• _Exercise aim_
Using the data below, return the stretch from the line that contains "from mathutils import" through the line that contains "scene.view_settings.use_white_balance |= len(values)", both included, exactly as it stands and nothing beyond it.

• _Stored records_
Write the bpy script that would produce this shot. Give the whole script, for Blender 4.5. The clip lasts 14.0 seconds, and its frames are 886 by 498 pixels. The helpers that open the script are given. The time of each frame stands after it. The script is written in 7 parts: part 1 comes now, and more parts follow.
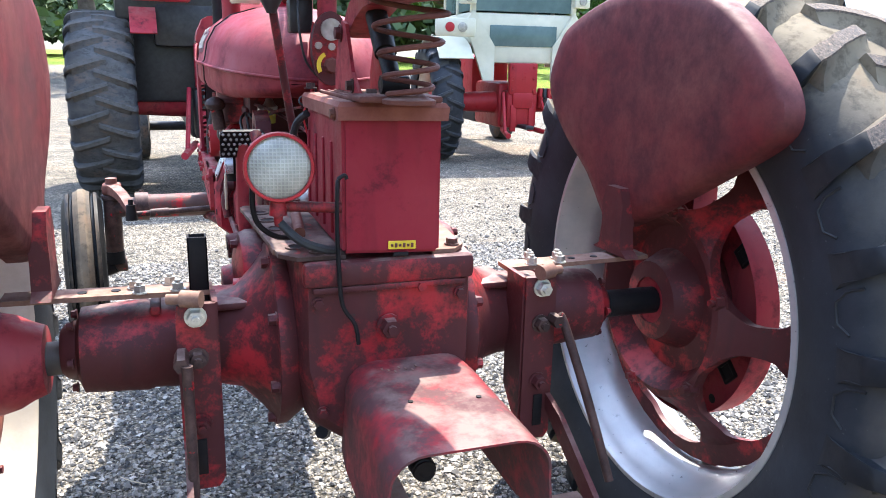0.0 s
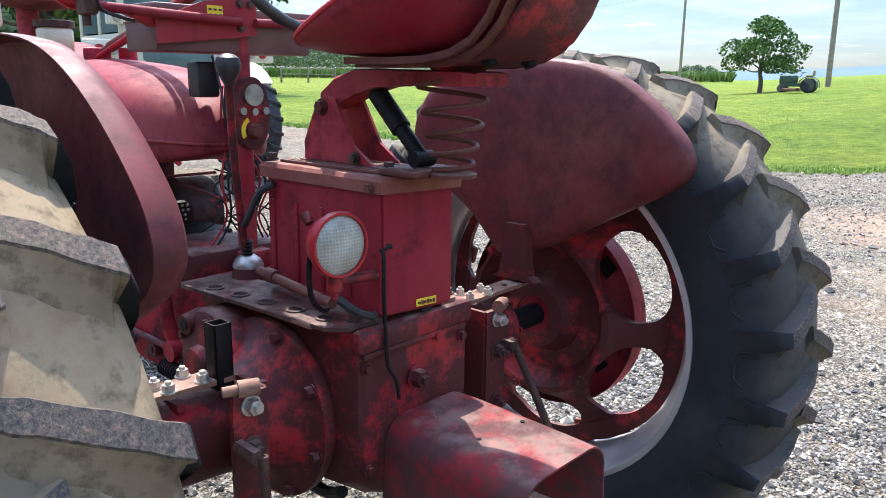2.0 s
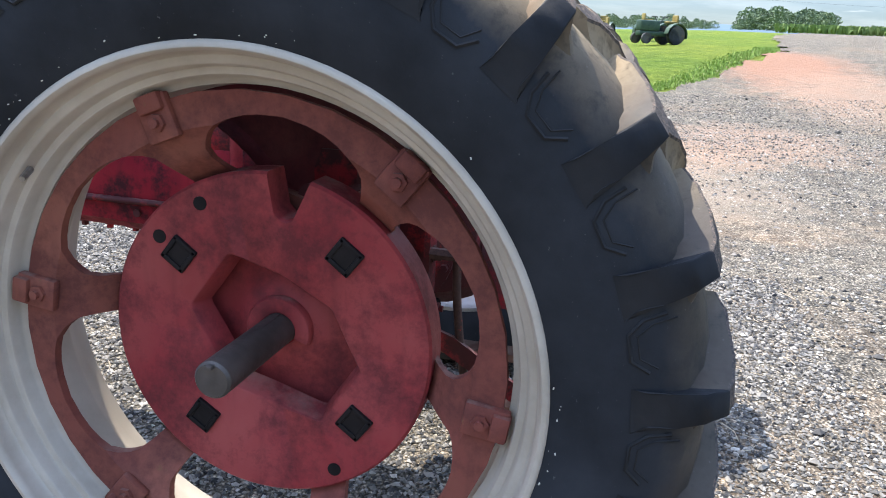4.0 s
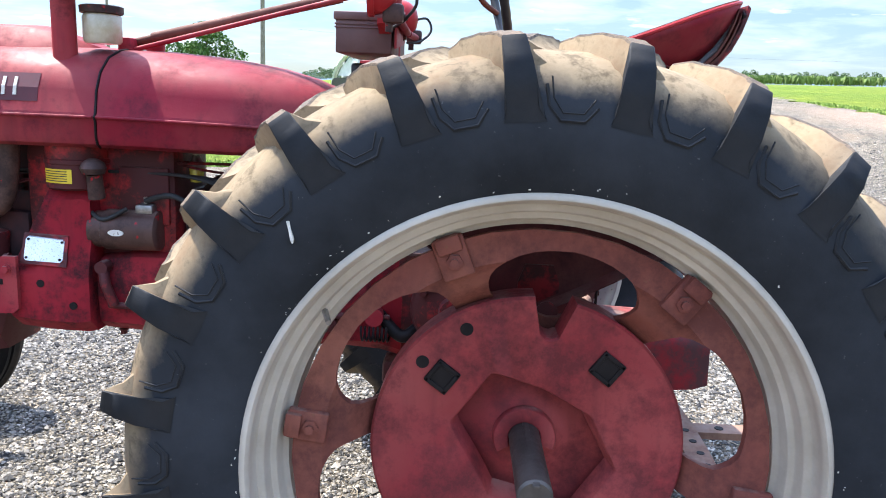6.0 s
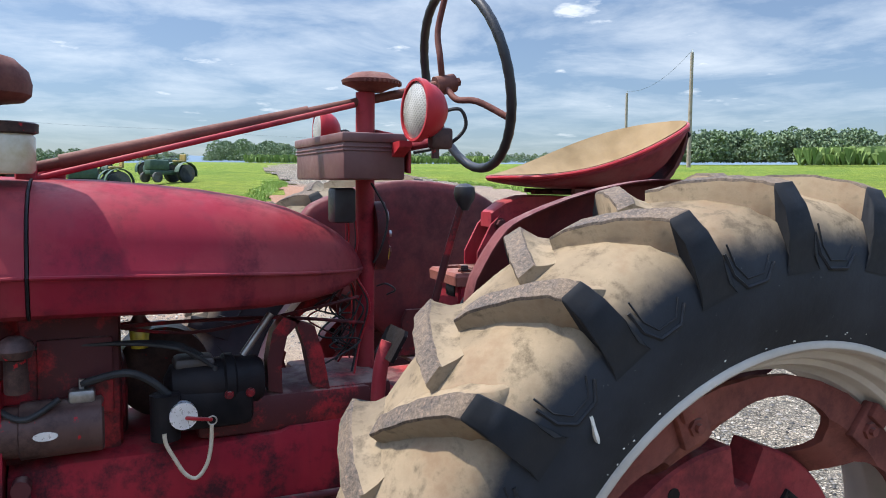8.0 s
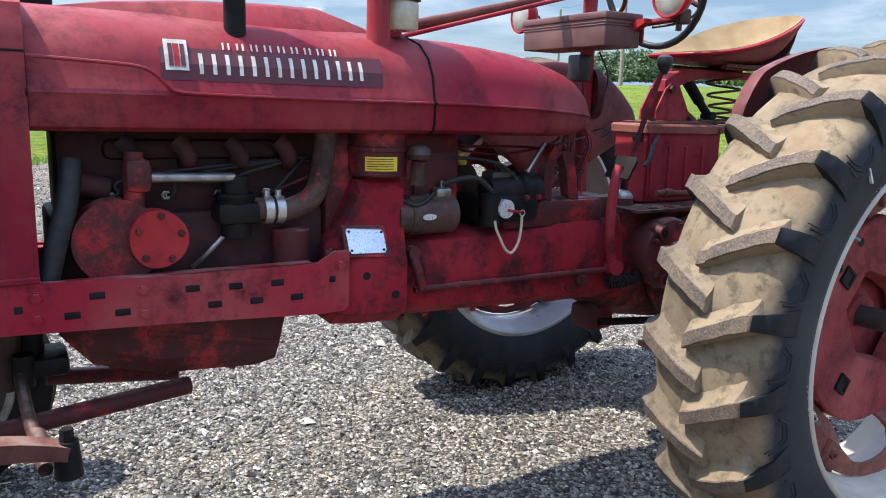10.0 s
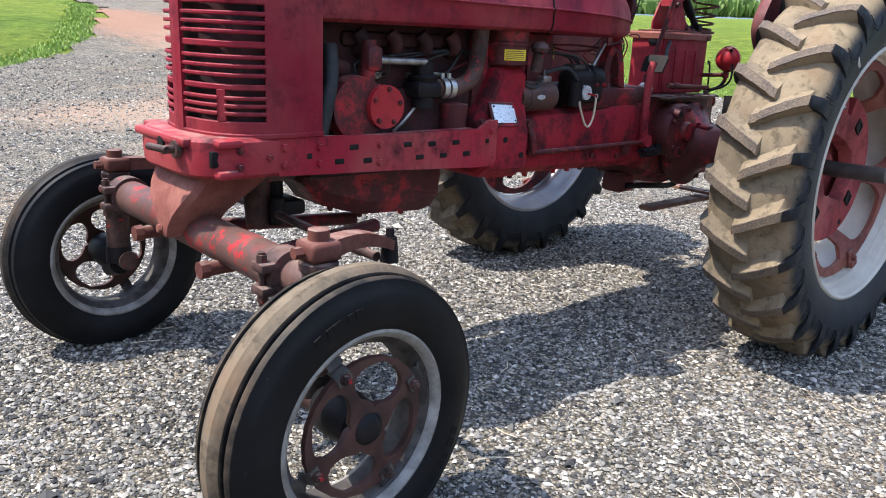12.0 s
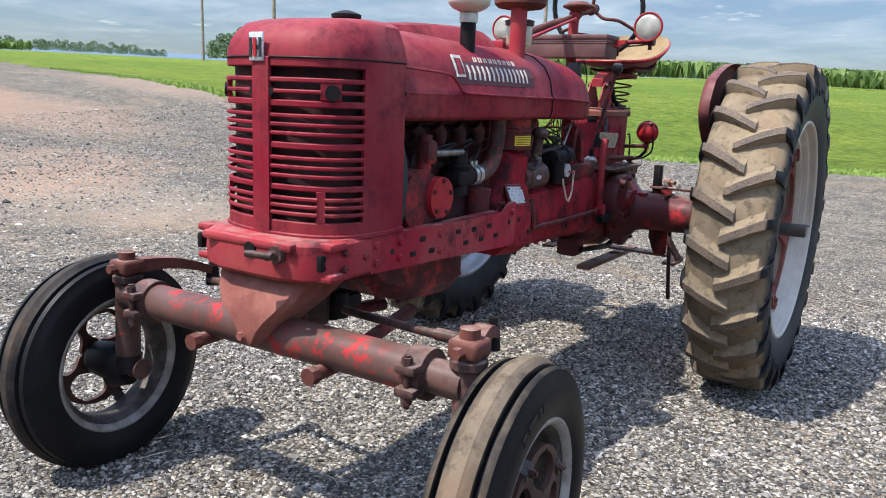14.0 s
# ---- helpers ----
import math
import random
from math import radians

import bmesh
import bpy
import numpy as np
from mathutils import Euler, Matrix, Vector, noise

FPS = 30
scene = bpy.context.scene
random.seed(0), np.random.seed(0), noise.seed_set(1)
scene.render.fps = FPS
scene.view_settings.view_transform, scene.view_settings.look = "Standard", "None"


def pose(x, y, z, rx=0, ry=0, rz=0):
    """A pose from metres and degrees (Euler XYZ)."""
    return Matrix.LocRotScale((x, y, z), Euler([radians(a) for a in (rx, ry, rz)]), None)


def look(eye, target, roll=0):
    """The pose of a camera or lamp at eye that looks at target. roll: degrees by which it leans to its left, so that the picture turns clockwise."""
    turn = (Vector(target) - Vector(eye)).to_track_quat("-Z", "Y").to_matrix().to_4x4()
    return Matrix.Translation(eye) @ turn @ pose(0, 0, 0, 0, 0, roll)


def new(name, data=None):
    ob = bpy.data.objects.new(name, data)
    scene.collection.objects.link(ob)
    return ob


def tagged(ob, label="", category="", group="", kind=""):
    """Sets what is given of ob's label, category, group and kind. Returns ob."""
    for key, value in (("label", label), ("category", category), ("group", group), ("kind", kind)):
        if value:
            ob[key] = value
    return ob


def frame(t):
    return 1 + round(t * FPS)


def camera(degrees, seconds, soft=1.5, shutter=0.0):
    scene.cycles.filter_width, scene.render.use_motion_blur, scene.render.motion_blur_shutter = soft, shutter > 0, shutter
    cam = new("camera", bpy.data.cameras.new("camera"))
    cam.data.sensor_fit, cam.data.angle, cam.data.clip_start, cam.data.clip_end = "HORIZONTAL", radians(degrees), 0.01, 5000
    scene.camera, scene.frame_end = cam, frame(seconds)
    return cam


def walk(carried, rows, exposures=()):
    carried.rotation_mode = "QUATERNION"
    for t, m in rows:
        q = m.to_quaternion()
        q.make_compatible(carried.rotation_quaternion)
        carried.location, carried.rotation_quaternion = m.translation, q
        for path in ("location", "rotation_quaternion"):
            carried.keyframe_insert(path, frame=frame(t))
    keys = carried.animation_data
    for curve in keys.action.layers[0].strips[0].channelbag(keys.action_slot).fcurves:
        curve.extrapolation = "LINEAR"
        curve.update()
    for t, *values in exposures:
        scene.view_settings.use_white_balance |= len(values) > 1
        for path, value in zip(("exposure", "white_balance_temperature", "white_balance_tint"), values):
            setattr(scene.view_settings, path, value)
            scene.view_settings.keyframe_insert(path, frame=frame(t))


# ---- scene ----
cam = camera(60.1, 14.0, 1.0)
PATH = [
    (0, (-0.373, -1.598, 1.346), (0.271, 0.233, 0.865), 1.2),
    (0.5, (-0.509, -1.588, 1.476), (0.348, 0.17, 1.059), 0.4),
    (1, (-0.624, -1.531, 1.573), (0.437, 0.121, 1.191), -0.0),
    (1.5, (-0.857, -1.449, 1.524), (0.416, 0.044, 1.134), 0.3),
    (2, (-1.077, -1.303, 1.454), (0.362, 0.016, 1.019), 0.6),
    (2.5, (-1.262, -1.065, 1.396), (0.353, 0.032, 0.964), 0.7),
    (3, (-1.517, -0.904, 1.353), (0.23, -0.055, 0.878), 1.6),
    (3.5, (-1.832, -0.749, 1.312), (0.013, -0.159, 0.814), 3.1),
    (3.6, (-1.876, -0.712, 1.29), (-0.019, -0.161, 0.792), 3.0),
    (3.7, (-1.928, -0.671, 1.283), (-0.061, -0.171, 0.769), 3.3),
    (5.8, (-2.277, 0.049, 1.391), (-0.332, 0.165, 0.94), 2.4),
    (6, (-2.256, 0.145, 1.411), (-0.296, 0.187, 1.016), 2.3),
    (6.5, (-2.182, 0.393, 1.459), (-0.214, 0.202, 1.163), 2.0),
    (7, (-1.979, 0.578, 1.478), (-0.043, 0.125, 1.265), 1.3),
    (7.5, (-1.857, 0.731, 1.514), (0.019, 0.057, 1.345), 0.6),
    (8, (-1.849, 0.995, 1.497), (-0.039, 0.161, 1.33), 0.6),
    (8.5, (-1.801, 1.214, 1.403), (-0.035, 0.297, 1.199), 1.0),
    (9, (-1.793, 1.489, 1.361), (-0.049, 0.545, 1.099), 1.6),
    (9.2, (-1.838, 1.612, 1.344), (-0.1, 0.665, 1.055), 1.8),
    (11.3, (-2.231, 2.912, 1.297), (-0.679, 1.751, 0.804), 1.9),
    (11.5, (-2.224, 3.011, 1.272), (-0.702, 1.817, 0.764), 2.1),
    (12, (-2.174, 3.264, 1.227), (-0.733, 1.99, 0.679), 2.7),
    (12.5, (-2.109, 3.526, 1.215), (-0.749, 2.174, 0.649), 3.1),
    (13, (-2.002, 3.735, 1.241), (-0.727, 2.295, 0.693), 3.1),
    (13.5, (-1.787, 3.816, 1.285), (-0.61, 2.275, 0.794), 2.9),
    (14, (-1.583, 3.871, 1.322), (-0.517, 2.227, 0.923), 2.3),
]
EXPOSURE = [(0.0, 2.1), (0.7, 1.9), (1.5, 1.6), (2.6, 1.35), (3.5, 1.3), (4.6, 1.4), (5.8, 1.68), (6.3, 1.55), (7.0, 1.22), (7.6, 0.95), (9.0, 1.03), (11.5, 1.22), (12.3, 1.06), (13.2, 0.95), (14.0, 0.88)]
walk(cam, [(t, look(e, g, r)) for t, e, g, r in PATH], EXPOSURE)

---

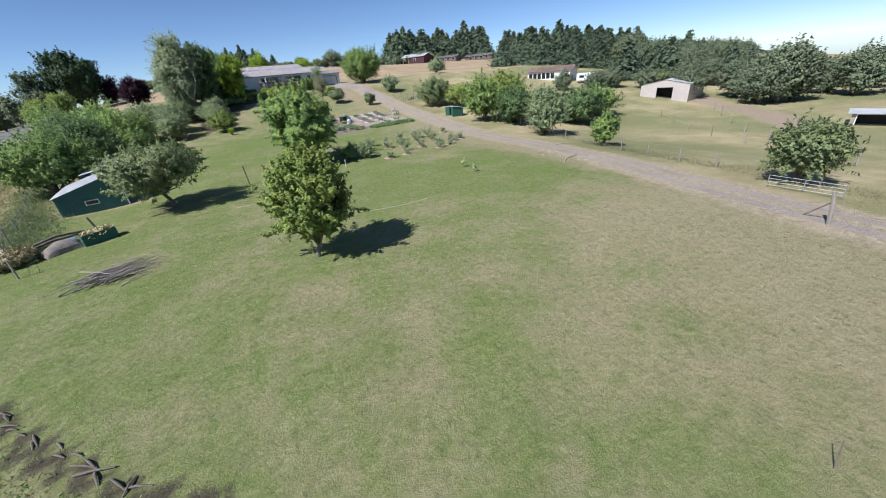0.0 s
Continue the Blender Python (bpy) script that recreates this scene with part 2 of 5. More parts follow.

• _Response for this exercise_
from mathutils import Euler, Matrix, Vector, noise

FPS = 30
scene = bpy.context.scene
random.seed(0), np.random.seed(0), noise.seed_set(1)
scene.render.fps = FPS
scene.view_settings.view_transform, scene.view_settings.look = "Standard", "None"


def pose(x, y, z, rx=0, ry=0, rz=0):
    """A pose from metres and degrees (Euler XYZ)."""
    return Matrix.LocRotScale((x, y, z), Euler([radians(a) for a in (rx, ry, rz)]), None)


def look(eye, target, roll=0):
    """The pose of a camera or lamp at eye that looks at target. roll: degrees by which it leans to its left, so that the picture turns clockwise."""
    turn = (Vector(target) - Vector(eye)).to_track_quat("-Z", "Y").to_matrix().to_4x4()
    return Matrix.Translation(eye) @ turn @ pose(0, 0, 0, 0, 0, roll)


def new(name, data=None):
    ob = bpy.data.objects.new(name, data)
    scene.collection.objects.link(ob)
    return ob


def tagged(ob, label="", category="", group="", kind=""):
    """Sets what is given of ob's label, category, group and kind. Returns ob."""
    for key, value in (("label", label), ("category", category), ("group", group), ("kind", kind)):
        if value:
            ob[key] = value
    return ob


def frame(t):
    return 1 + round(t * FPS)


def camera(degrees, seconds, soft=1.5, shutter=0.0):
    scene.cycles.filter_width, scene.render.use_motion_blur, scene.render.motion_blur_shutter = soft, shutter > 0, shutter
    cam = new("camera", bpy.data.cameras.new("camera"))
    cam.data.sensor_fit, cam.data.angle, cam.data.clip_start, cam.data.clip_end = "HORIZONTAL", radians(degrees), 0.01, 5000
    scene.camera, scene.frame_end = cam, frame(seconds)
    return cam


def walk(carried, rows, exposures=()):
    carried.rotation_mode = "QUATERNION"
    for t, m in rows:
        q = m.to_quaternion()
        q.make_compatible(carried.rotation_quaternion)
        carried.location, carried.rotation_quaternion = m.translation, q
        for path in ("location", "rotation_quaternion"):
            carried.keyframe_insert(path, frame=frame(t))
    keys = carried.animation_data
    for curve in keys.action.layers[0].strips[0].channelbag(keys.action_slot).fcurves:
        curve.extrapolation = "LINEAR"
        curve.update()
    for t, *values in exposures:
        scene.view_settings.use_white_balance |= len(values) > 1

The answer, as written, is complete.